Pouco mais de 22 anos separam a foto que ilustra este texto daquela que publicamos na capa desta edição. A foto desta página foi feita em maio de 1980, no Estádio de Vila Euclides, em São Bernardo do Campo, São Paulo. E nela está registrada uma imagem premonitória. Era naquele campo de futebol que se reuniam em assembléias os metalúrgicos do ABC, sob o comando do presidente de seu sindicato, Luiz Inácio da Silva, o Lula. Vivia-se uma ditadura militar e aqueles homens clamavam por melhores condições de vida: emprego, salário e liberdades democráticas. Aqueles homens acabariam sendo fundamentais para o fim da era militar e a implantação da democracia no Brasil.

Naquele tempo, o terno e a gravata não faziam parte do dia-a-dia do líder metalúrgico. Mas na pintura, exibida em plena assembléia na Vila Euclides, com alegria, orgulho e de maneira quase messiânica por um metalúrgico, vê-se um Lula estadista, de terno e gravata e tendo ao fundo a bandeira nacional. Como um estadista. Como se fosse um presidente da República. E como foi fotografado, mais de 20 anos depois, para a capa desta edição histórica de ISTOÉ. Como um estadista. De terno, gravata e com a bandeira brasileira ao fundo. E como presidente eleito do Brasil. Entre as duas imagens, além dos 22 anos de diferença, é importante notar um outro detalhe. Na orgulhosa pintura do anônimo metalúrgico, Lula aparece sério. A seriedade para liderar homens corajosos que peitavam a violenta repressão militar e enfrentavam muito gás lacrimogêneo, golpes de cassetete e prisões. O próprio Lula ficou 31 dias preso no Dops.

Na foto da capa desta ISTOÉ aparece um Luiz Inácio Lula da Silva exibindo um sorriso conciliador. Um sorriso negociador que sintetiza a sua caminhada e a sua vitória. Uma vitória que veio se desenhando em meio a uma habilidosa costura de um cuidadoso pacto social pilotado pelo deputado José Dirceu. Seus arautos econômicos, o senador eleito Aloizio Mercadante e o professor da Fundação Getúlio Vargas, Guido Mantega, foram incansáveis e exímios operadores de extintores de incêndios.

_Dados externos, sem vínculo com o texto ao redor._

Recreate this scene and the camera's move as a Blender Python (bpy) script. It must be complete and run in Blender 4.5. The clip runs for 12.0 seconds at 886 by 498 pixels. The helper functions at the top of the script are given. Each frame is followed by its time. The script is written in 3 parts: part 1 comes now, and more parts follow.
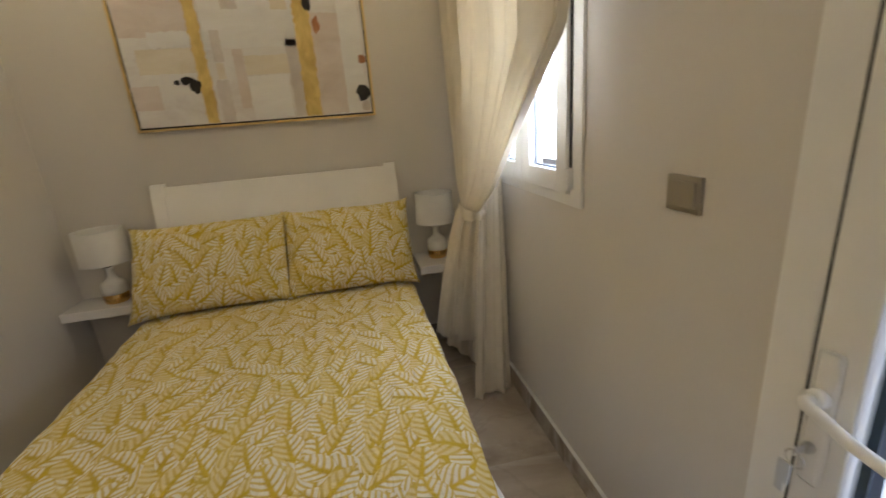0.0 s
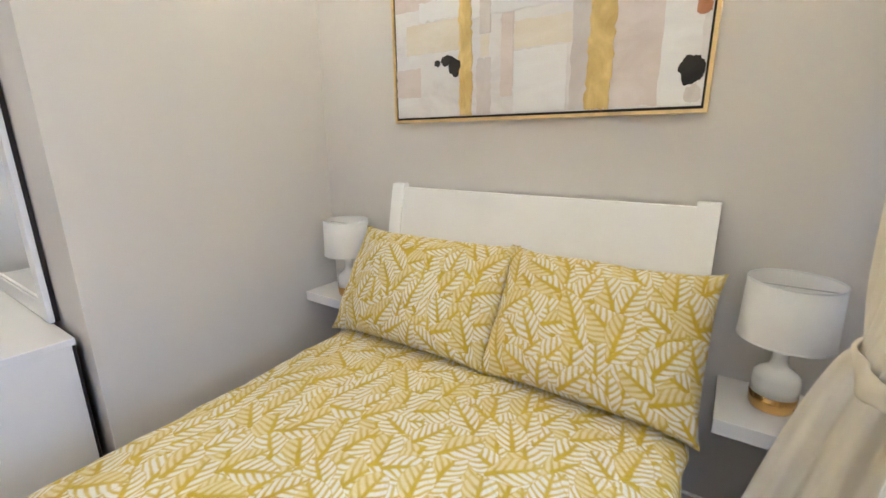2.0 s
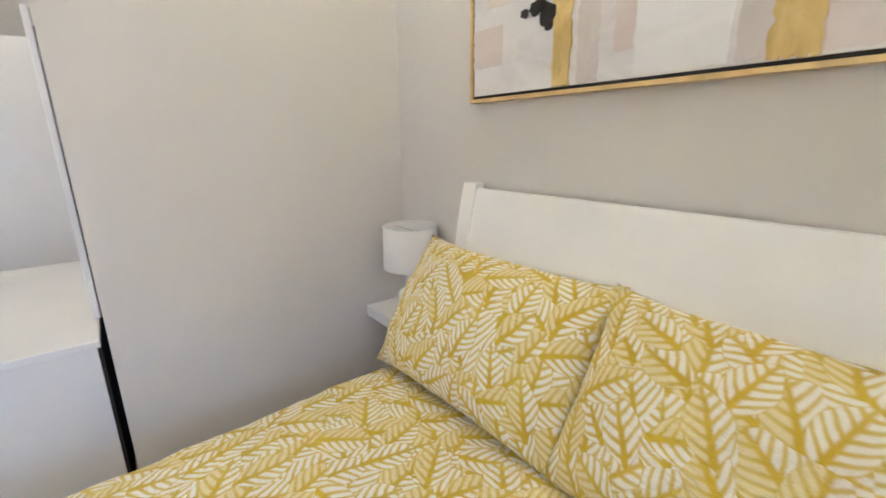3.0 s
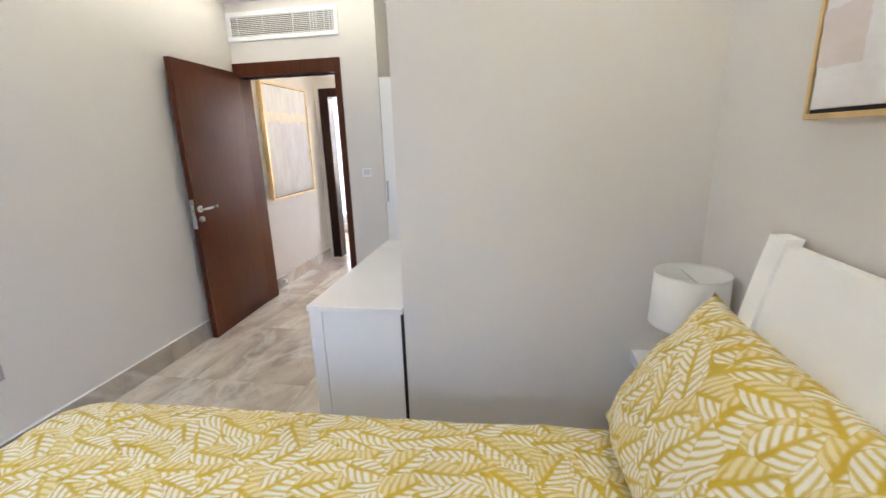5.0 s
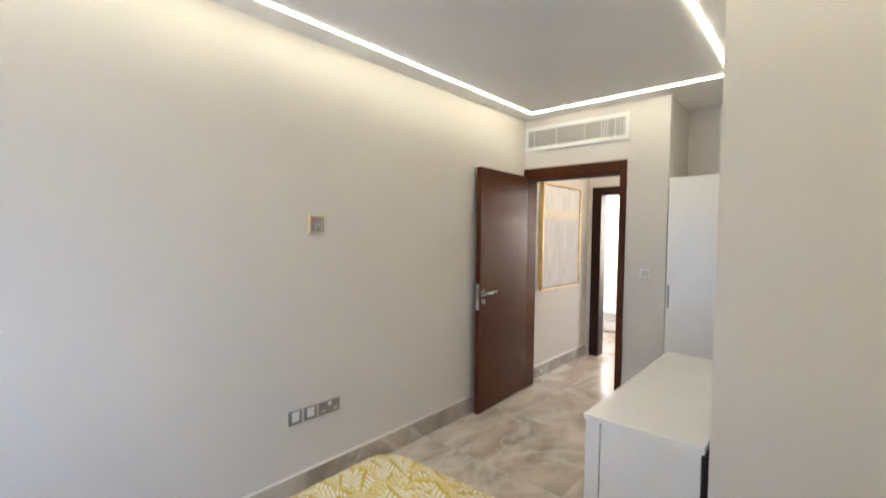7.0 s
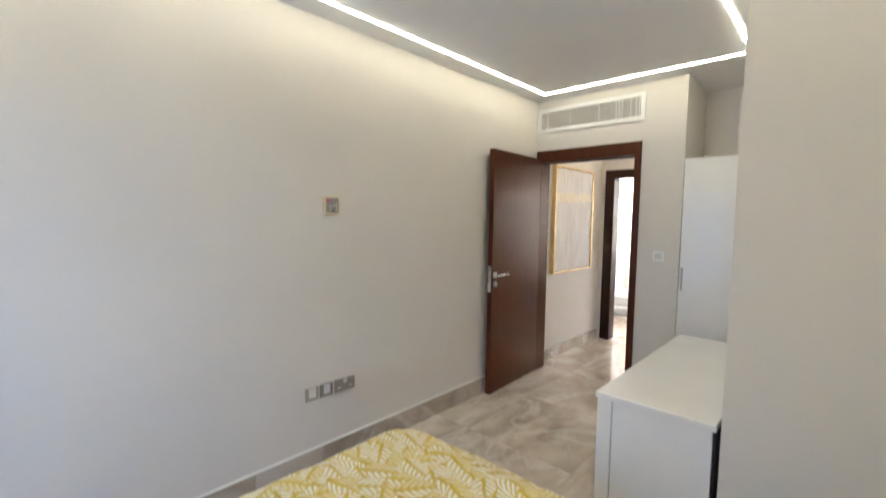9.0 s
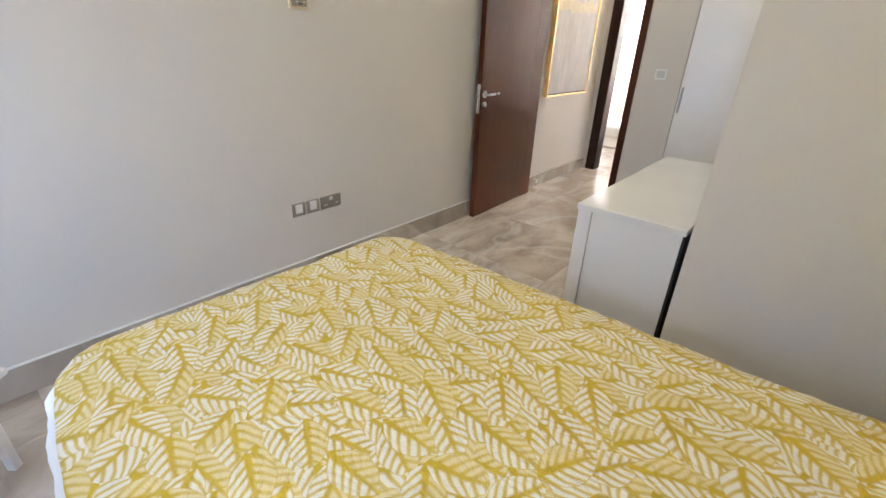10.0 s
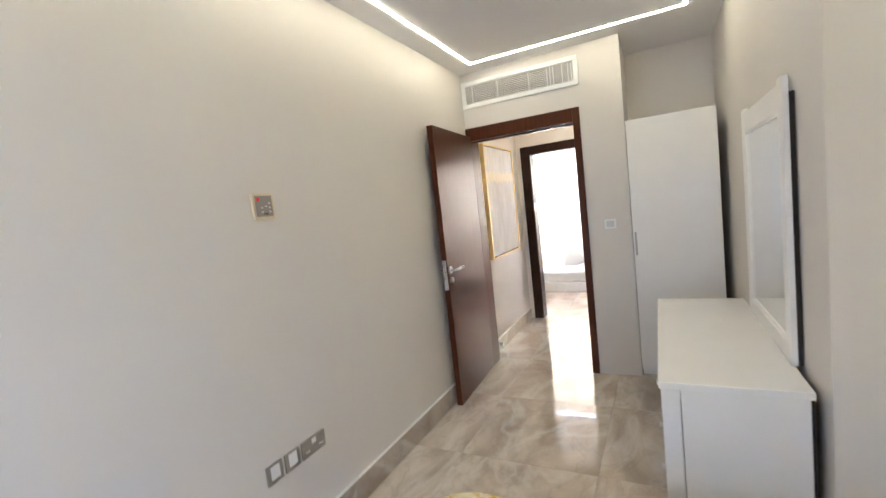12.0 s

Acumularam considerável milhagem em viagens pelo mundo, para explicar a banqueiros e autoridades econômicas que os planos de Lula são consistentes, merecem a aceitação do mercado e em seu dicionário não existe a palavra calote. E este trabalho surtiu efeito. Para Fred Bergsten, diretor do influente Institute for International Economics de Washington, entrevistado por Osmar Freitas Jr., correspondente de ISTOÉ em Nova York, Lula será da estirpe do ex-presidente francês François Miterrand.
 

Nesta eleição, os brasileiros protagonizaram um exemplar processo democrático. Tiveram o privilégio de escolher em segundo turno dois candidatos como José Serra e Luiz Inácio Lula da Silva. Parece irrelevante, mas não é, e a Argentina aí está para comprovar. Se a vitória de Lula merece congratulações e mangas arregaçadas de toda a Nação, o presidente Fernando Henrique Cardoso também merece elogios. Pela primeira vez na história da República, um presidente tem a iniciativa de implantar um gabinete de transição colocando cargos à disposição do sucessor para que a transição seja feita com transparência. Tudo isto só pode nos trazer orgulho. Orgulho, esperança, confiança e motivação para trabalhar por um Brasil cada vez melhor, mais competitivo e mais justo socialmente.